また、強い反対があった場合は、葬儀社スタッフや宗教者に相談するとよいでしょう。
そのほか、友人形(ともにんぎょう)を入れれば参列者を納得させることができるかもしれません。
4-2.友人形の意味、友人形とは
友人形とは、故人と一緒に棺に入れる人形のことで、関西を中心にみられる習慣です。棺の中に身代わりとなる人形を入れて、故人が友を連れていくのを避けます。
葬儀社に頼めば用意はしてくれますが、故人が好きだったキャラクターの人形などを入れる方がおすすめです。友人形としての役割はもちろんのこと、故人を悼む気持ちが表現でき、うまく説明すれば友引を嫌がる参列者を納得させることもできるかもしれません。
4-3.通夜は友引でも大丈夫
友引でも通夜を行うのは一般的に問題がないとされています。そのため、日程としては友引に通夜を行い、翌日に葬儀を行うのもよいでしょう。
ただし、友引の翌日は友引明けと呼ばれ、火葬場が混雑します。

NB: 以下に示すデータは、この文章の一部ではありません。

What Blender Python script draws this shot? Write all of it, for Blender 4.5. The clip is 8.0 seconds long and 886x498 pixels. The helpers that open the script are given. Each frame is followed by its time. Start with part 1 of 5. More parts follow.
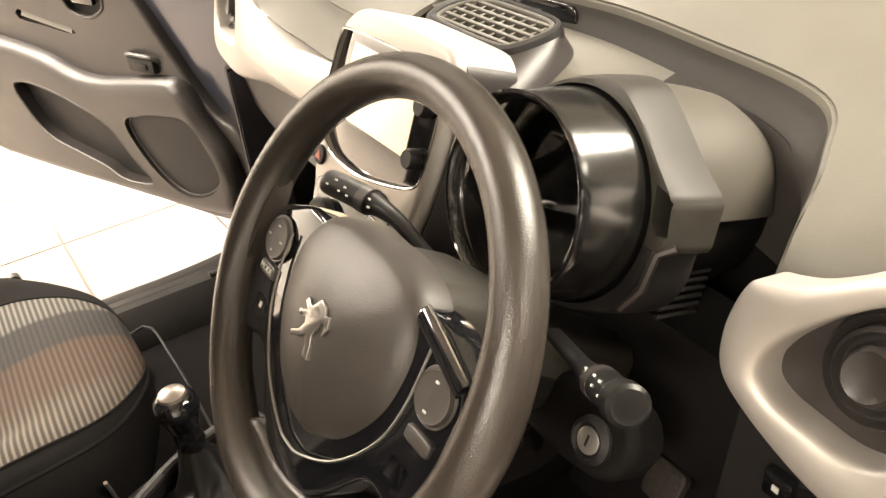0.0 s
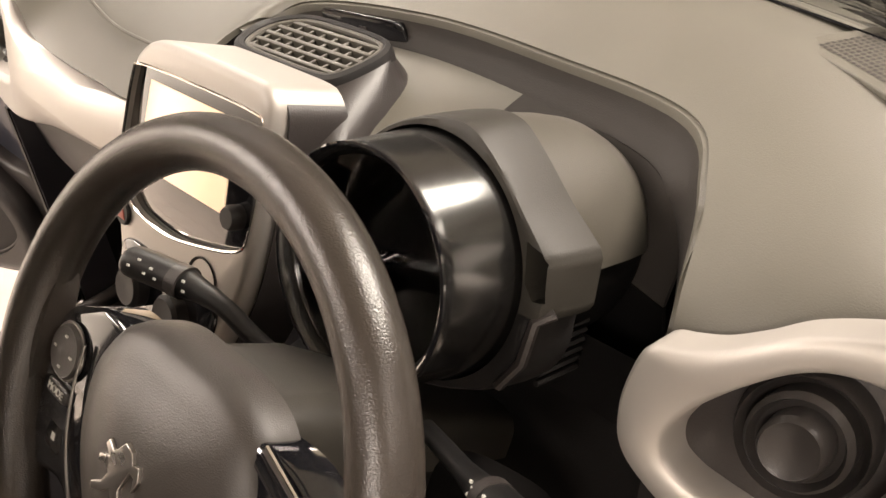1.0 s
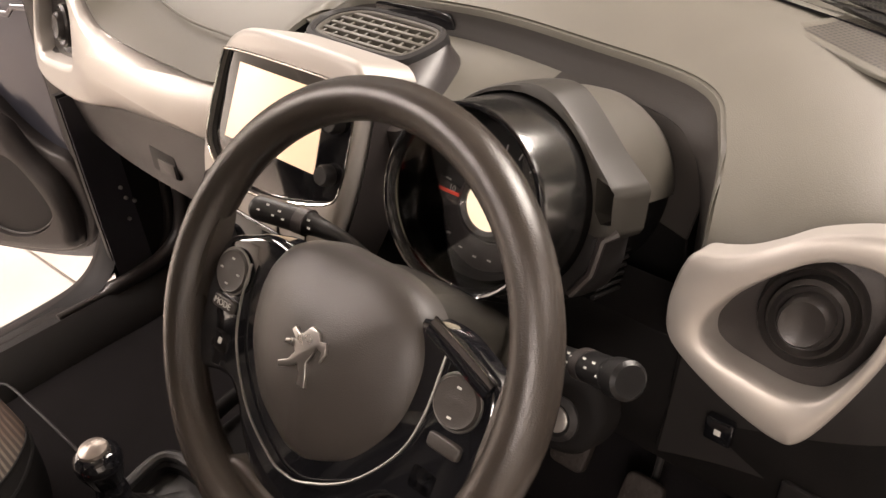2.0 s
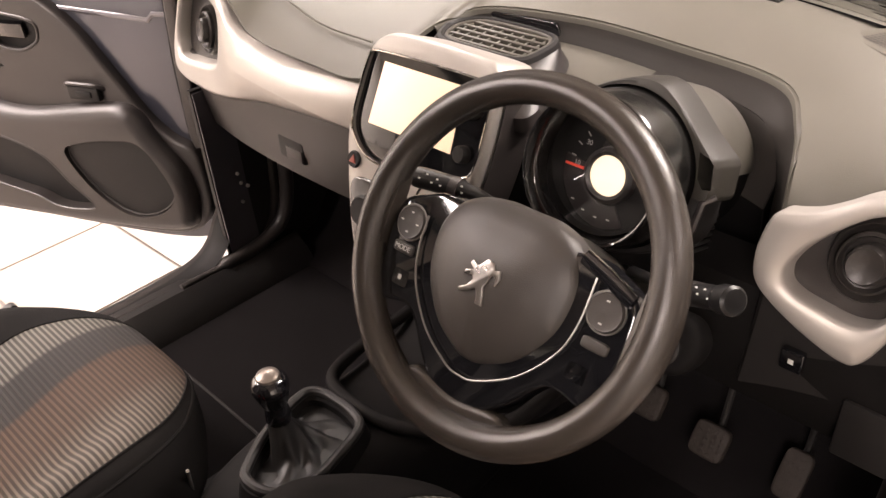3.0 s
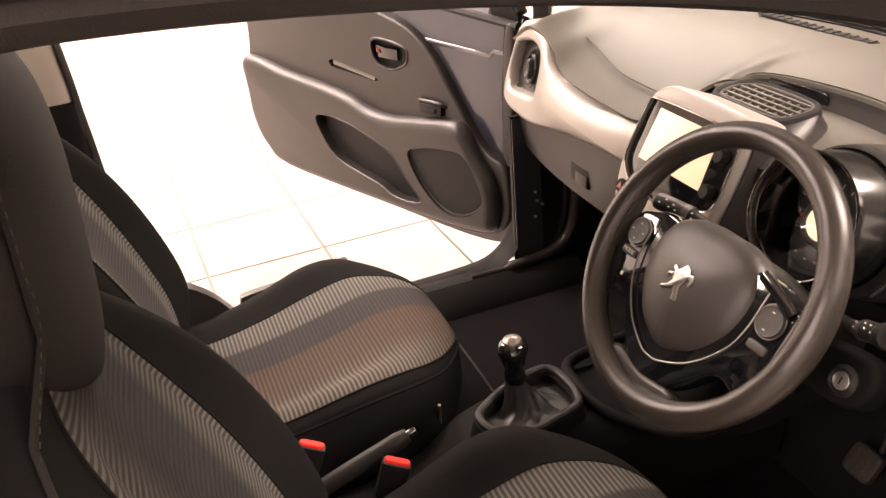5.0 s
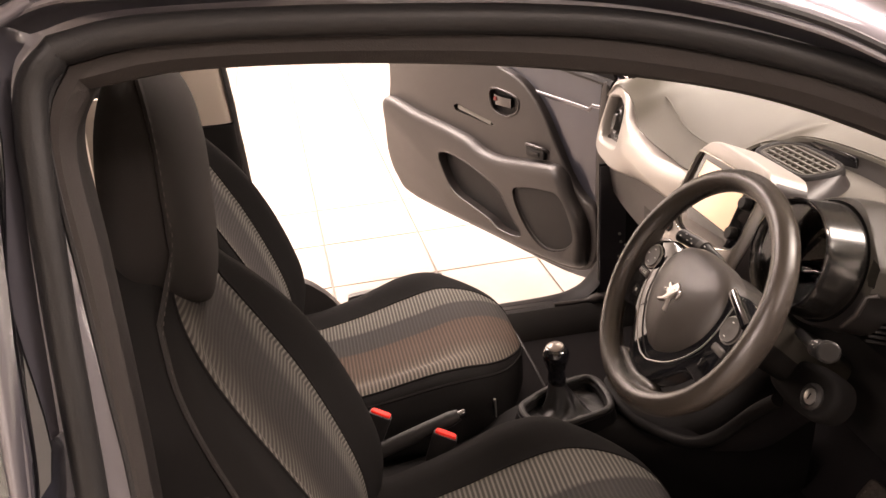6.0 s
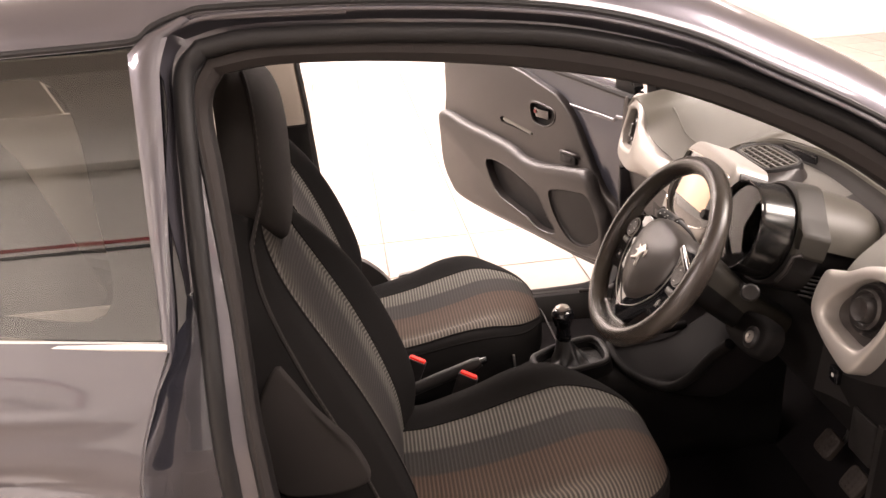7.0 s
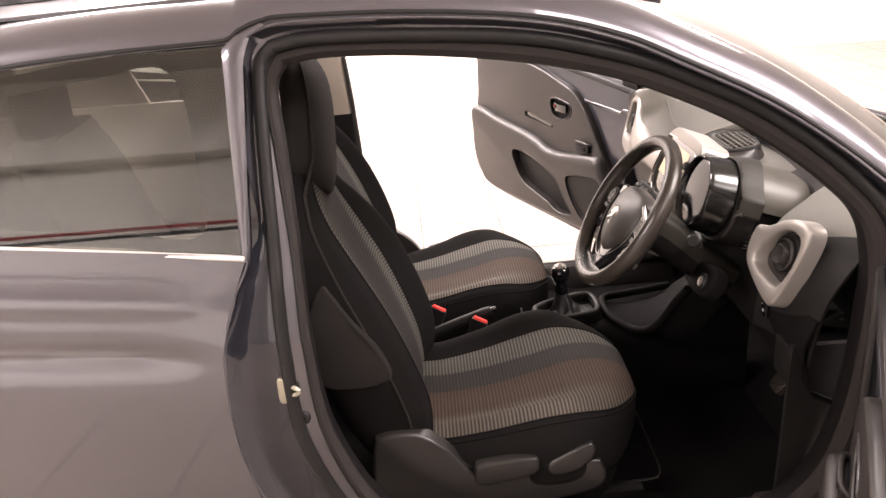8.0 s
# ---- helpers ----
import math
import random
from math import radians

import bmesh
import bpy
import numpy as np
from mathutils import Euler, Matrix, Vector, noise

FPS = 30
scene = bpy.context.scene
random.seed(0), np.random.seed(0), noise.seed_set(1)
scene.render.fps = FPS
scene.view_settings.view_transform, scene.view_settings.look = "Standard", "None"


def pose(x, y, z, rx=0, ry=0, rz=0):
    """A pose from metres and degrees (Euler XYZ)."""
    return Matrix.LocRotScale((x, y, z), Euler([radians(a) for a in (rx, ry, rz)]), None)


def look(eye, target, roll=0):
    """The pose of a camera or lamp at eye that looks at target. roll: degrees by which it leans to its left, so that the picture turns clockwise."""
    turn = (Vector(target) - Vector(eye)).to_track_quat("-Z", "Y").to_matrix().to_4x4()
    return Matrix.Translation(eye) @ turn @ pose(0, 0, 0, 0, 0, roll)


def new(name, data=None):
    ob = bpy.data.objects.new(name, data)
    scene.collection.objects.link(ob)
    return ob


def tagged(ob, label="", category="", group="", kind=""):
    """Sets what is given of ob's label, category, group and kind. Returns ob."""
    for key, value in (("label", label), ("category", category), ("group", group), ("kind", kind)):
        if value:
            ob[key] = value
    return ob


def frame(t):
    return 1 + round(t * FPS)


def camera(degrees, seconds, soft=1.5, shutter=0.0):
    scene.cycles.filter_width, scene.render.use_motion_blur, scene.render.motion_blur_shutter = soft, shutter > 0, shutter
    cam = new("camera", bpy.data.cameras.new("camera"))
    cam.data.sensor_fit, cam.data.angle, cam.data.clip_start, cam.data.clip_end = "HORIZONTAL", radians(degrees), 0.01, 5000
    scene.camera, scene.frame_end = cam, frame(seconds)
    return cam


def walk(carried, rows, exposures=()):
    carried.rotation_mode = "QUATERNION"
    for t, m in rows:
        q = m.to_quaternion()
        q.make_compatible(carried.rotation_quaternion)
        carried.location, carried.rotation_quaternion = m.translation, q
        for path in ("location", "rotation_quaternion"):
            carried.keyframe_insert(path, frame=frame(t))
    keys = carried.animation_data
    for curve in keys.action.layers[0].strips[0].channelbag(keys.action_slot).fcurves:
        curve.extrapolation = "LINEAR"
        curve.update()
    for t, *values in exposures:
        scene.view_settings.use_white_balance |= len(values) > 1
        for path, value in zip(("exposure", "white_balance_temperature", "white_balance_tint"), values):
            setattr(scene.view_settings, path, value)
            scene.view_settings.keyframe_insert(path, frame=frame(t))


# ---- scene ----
cam = camera(56.5, 8.0, soft=1.5)
PATH = [
    (0, (0.775, -0.152, 1.182), (-0.674, 0.683, 0.085), -5.1),
    (0.5, (0.697, -0.081, 1.175), (-0.636, 0.9, 0.053), -4.8),
    (1, (0.677, -0.077, 1.168), (-0.535, 1.041, 0.037), -4.2),
    (1.5, (0.678, -0.154, 1.183), (-0.461, 1.03, 0.042), -3.6),
    (1.7, (0.683, -0.197, 1.195), (-0.438, 1.005, 0.056), -2.9),
    (2.8, (0.763, -0.418, 1.269), (-0.418, 0.743, 0.148), -3.2),
    (3, (0.747, -0.463, 1.281), (-0.439, 0.696, 0.161), -3.3),
    (3.5, (0.733, -0.546, 1.286), (-0.466, 0.621, 0.189), -3.3),
    (4, (0.765, -0.587, 1.289), (-0.515, 0.518, 0.22), -3.2),
    (4.5, (0.877, -0.561, 1.303), (-0.596, 0.318, 0.274), -3.8),
    (5, (0.998, -0.534, 1.343), (-0.647, 0.057, 0.371), -4.6),
    (5.2, (1.054, -0.535, 1.362), (-0.638, -0.037, 0.419), -4.6),
    (6.3, (1.393, -0.448, 1.396), (-0.419, -0.216, 0.581), -3.9),
    (6.5, (1.469, -0.439, 1.397), (-0.353, -0.235, 0.597), -4.1),
    (7, (1.657, -0.45, 1.433), (-0.182, -0.325, 0.656), -4.1),
    (7.5, (1.852, -0.472, 1.456), (0.007, -0.413, 0.687), -4.3),
    (8, (2.05, -0.401, 1.48), (0.2, -0.391, 0.72), -4.5),
]
walk(cam, [(t, look(eye, target, roll)) for t, eye, target, roll in PATH], exposures=[(0, 0.92, 7000, 6), (0.5, 0.7, 7000, 6), (1.0, 0.32, 6800, 11), (1.7, 0.22, 6700, 14), (3.0, 0.38, 6600, 17), (3.8, 0.38, 6700, 18), (5.0, 0.35, 7200, 22), (6.5, 0.20, 6900, 20), (8, 0.20, 6400, 18)])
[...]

友引明けには火葬場の予約が取れない場合があることも、覚えておくとよいでしょう。
まとめ
お葬式事情は大きく変わりつつありますが、友引を定休日としている火葬場など、社会的にはまだまだ変わらない部分がたくさんあります。
人の意識も同じで、とくにお年寄りなど、迷信や慣習に強くこだわる方がまだまだいらっしゃるのが現状です。
葬儀後の関係を良好に保つためにも、そういった方への配慮を忘れないようにしましょう。前もってしっかりと確認しておけば、大きな失敗になることはありません。
どうしても葬儀当日が友引になる場合は、故人が好きだった人形を友人形として入れることを伝えれば納得してもらえるかもしれませんよ。